All of the data should be repeated exactly; pictures are not part of the copy.

>> Begin

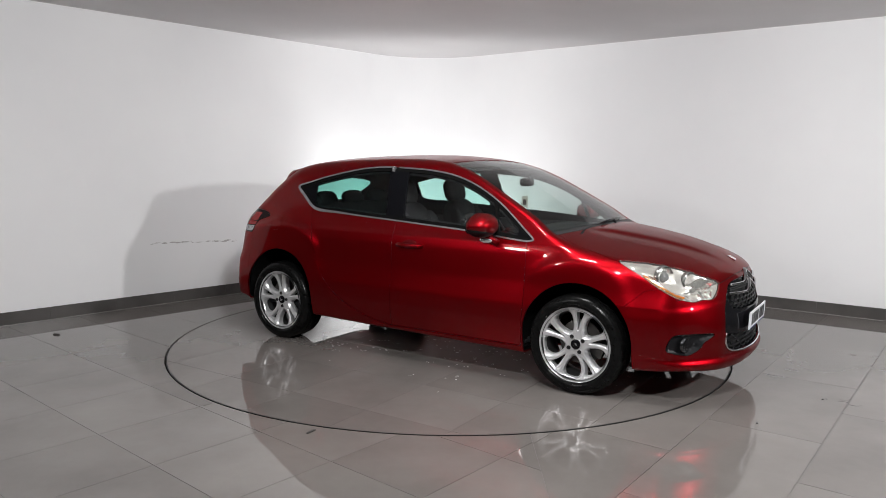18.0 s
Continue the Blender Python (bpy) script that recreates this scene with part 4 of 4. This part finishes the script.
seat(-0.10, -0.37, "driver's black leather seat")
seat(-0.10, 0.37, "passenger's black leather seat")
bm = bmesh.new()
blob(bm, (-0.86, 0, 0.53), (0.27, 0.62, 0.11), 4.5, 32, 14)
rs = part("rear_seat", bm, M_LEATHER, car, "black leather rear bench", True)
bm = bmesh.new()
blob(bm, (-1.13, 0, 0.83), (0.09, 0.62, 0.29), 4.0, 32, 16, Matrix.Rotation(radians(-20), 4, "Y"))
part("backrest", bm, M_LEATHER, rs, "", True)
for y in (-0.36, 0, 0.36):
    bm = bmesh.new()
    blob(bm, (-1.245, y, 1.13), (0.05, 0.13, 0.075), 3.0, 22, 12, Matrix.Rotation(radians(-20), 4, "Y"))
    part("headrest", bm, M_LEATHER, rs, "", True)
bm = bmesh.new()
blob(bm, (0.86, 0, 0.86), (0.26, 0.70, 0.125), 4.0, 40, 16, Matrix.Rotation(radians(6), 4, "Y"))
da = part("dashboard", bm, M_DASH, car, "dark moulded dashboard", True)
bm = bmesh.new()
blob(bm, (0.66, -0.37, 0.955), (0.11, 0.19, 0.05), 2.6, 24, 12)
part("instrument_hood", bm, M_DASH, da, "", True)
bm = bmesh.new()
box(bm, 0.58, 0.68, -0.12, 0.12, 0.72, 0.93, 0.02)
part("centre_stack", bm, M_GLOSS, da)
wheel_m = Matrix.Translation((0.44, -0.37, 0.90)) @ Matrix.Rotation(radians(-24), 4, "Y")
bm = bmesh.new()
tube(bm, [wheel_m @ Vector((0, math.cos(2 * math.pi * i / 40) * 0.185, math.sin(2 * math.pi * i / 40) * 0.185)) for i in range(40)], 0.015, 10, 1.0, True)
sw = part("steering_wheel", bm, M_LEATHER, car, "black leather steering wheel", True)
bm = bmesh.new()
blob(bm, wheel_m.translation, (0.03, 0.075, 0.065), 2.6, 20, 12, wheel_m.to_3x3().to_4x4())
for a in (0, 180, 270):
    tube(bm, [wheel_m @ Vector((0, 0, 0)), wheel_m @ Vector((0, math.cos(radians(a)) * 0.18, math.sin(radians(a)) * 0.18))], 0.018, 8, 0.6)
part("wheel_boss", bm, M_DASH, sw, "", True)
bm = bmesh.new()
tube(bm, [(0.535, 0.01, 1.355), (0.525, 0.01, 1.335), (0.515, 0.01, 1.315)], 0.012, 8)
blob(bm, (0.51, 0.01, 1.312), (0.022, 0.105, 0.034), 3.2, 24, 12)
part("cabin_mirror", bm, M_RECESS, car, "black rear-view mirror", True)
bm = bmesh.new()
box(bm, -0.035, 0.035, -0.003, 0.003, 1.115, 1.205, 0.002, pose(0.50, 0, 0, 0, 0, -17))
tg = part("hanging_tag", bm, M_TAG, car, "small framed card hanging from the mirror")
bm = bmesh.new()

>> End

**Completed task**
18.0 s
Continue the Blender Python (bpy) script that recreates this scene with part 4 of 4. This part finishes the script.
seat(-0.10, -0.37, "driver's black leather seat")
seat(-0.10, 0.37, "passenger's black leather seat")
bm = bmesh.new()
blob(bm, (-0.86, 0, 0.53), (0.27, 0.62, 0.11), 4.5, 32, 14)
rs = part("rear_seat", bm, M_LEATHER, car, "black leather rear bench", True)
bm = bmesh.new()
blob(bm, (-1.13, 0, 0.83), (0.09, 0.62, 0.29), 4.0, 32, 16, Matrix.Rotation(radians(-20), 4, "Y"))
part("backrest", bm, M_LEATHER, rs, "", True)
for y in (-0.36, 0, 0.36):
    bm = bmesh.new()
    blob(bm, (-1.245, y, 1.13), (0.05, 0.13, 0.075), 3.0, 22, 12, Matrix.Rotation(radians(-20), 4, "Y"))
    part("headrest", bm, M_LEATHER, rs, "", True)
bm = bmesh.new()
blob(bm, (0.86, 0, 0.86), (0.26, 0.70, 0.125), 4.0, 40, 16, Matrix.Rotation(radians(6), 4, "Y"))
da = part("dashboard", bm, M_DASH, car, "dark moulded dashboard", True)
bm = bmesh.new()
blob(bm, (0.66, -0.37, 0.955), (0.11, 0.19, 0.05), 2.6, 24, 12)
part("instrument_hood", bm, M_DASH, da, "", True)
bm = bmesh.new()
box(bm, 0.58, 0.68, -0.12, 0.12, 0.72, 0.93, 0.02)
part("centre_stack", bm, M_GLOSS, da)
wheel_m = Matrix.Translation((0.44, -0.37, 0.90)) @ Matrix.Rotation(radians(-24), 4, "Y")
bm = bmesh.new()
tube(bm, [wheel_m @ Vector((0, math.cos(2 * math.pi * i / 40) * 0.185, math.sin(2 * math.pi * i / 40) * 0.185)) for i in range(40)], 0.015, 10, 1.0, True)
sw = part("steering_wheel", bm, M_LEATHER, car, "black leather steering wheel", True)
bm = bmesh.new()
blob(bm, wheel_m.translation, (0.03, 0.075, 0.065), 2.6, 20, 12, wheel_m.to_3x3().to_4x4())
for a in (0, 180, 270):
    tube(bm, [wheel_m @ Vector((0, 0, 0)), wheel_m @ Vector((0, math.cos(radians(a)) * 0.18, math.sin(radians(a)) * 0.18))], 0.018, 8, 0.6)
part("wheel_boss", bm, M_DASH, sw, "", True)
bm = bmesh.new()
tube(bm, [(0.535, 0.01, 1.355), (0.525, 0.01, 1.335), (0.515, 0.01, 1.315)], 0.012, 8)
blob(bm, (0.51, 0.01, 1.312), (0.022, 0.105, 0.034), 3.2, 24, 12)
part("cabin_mirror", bm, M_RECESS, car, "black rear-view mirror", True)
bm = bmesh.new()
box(bm, -0.035, 0.035, -0.003, 0.003, 1.115, 1.205, 0.002, pose(0.50, 0, 0, 0, 0, -17))
tg = part("hanging_tag", bm, M_TAG, car, "small framed card hanging from the mirror")
bm = bmesh.new()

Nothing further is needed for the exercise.